Dalam kitab al-Kafi karya al-Kulaini, “Tiga macam manusia yang Allah Subhanahu wata’ala tidak akan melihat mereka, tidak menyucikan mereka, dan mereka mendapat siksaan yang pedih:
- orang yang mengakui kepemimpinan dari Allah Subhanahu wata’ala yang bukan miliknya,
- orang yang mengingkari imamah yang berasal dari Allah Subhanahu wata’ala, dan
- orang
yang menyangka bahwa keduanya—Abu Bakr dan Umar memiliki kedudukan di
dalam Islam.” (al-Kafi, Kitabul Hujjah, 1/373, Tafsir al-Iyyasyi, 1/178)
Meyakini
adanya wasiat imamah kepada Ali ra dan penghujatan kepada sahabat
adalah dua sisi mata uang yang tak dapat dipisahkan. Apabila syiah di
indonesia mereka mengaku tidak membenci sahabat maka konsekuensinya
mereka harus melepaskan keyakinan bahwa Ali ra telah menerima wasiat
dari Rasulullah Shallallahu ‘alaihi wasallam. Ini sangat mustahil, kalau mereka melakukan ini maka mereka akan terhukum sebagai orang kafir sesuai dengan ajaran mereka
Kesesatan syiah dalam hal kebencian mereka kepada sahabat Rasulullah Shallallahu ‘alaihi wasallam
saja sudah cukup sebagai bahan pertimbangan bahwa mereka tidak layak
hidup berdampingan dengan umat islam di Indonesia. Apalagi dikaitkan
dengan kesesatan kesesatan mereka yang lain. Sebagian ulama salaf
berkata, “Tidaklah hati seseorang dengki terhadap salah seorang sahabat
Nabi Shallallahu ‘alaihi wasallam, kecuali menunjukkan bahwa kedengkiannya terhadap kaum muslimin lebih kuat lagi.” (al-Ibanah hlm. 41, karya Ibnu Baththah)
Abu Zur’ah ar-Razi radhiyallahu ‘anhu juga berkata,
إِذَا
رَأَيْتَ الرَّجُلَ يَنْتَقِصُ أَحَدًا مِنْ أَصْحَابِ رَسُولِ اللهِ
فَاعْلَمْ أَنَّهُ زِنْدِيقٌ وَذَلِكَ أَنَّ الرَّسُولَ عِنْدَنَا حَقٌّ
وَالْقُرْآنَ حَقٌّ وَإِنَّمَا أَدَّى إِلَيْنَا هَذَا الْقُرْآنَ
وَالسُّنَنَ أَصْحَابُ رَسُولِ اللهِ وَإِنَّمَا يُرِيدُونَ أَنْ
يَجْرَحُوا شُهُودَنَا اللهِ لِيُبْطِلُوا الْكِتَابَ وَالسُّنَّةَ
وَالْجَرْحُ بِهِمْ أَوْلَى وَهُمْ زَنَادِقَةُ
“Jika engkau melihat seseorang mencela salah seorang sahabat Nabi Shallallahu ‘alaihi wasallam, ketahuilah bahwa dia adalah zindiq (munafik).
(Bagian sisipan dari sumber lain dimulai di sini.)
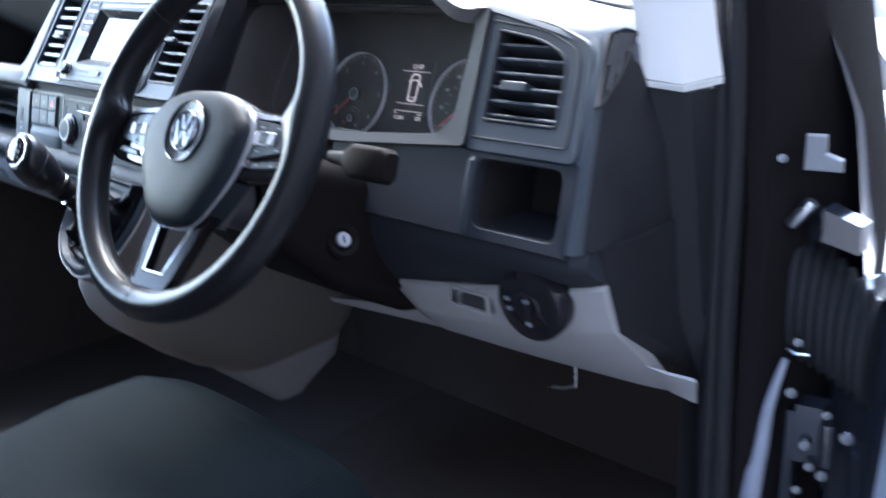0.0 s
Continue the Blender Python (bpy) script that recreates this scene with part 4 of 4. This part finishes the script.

Sebab, Rasulullah Shallallahu ‘alaihi wasallam
menurut kami adalah benar, al-Qur’an juga kebenaran, serta yang
menyampaikan al-Qur’an dan Sunnah kepada kita adalah sahabat Nabi Shallallahu ‘alaihi wasallam.
Sesungguhnya mereka ingin mencerca saksi-saksi agama kita agar mereka
dapat membatalkan al- Kitab dan as-Sunnah. Celaan justru lebih pantas
untuk mereka, dan mereka adalah orang-orang zindiq.” (al-Kifayah,
Khathib al-Baghdadi, hlm. 49).
Karena itu sudah selayaknya MUI pusat segera mengeluarkan fatwa tentang kesesatan syiah.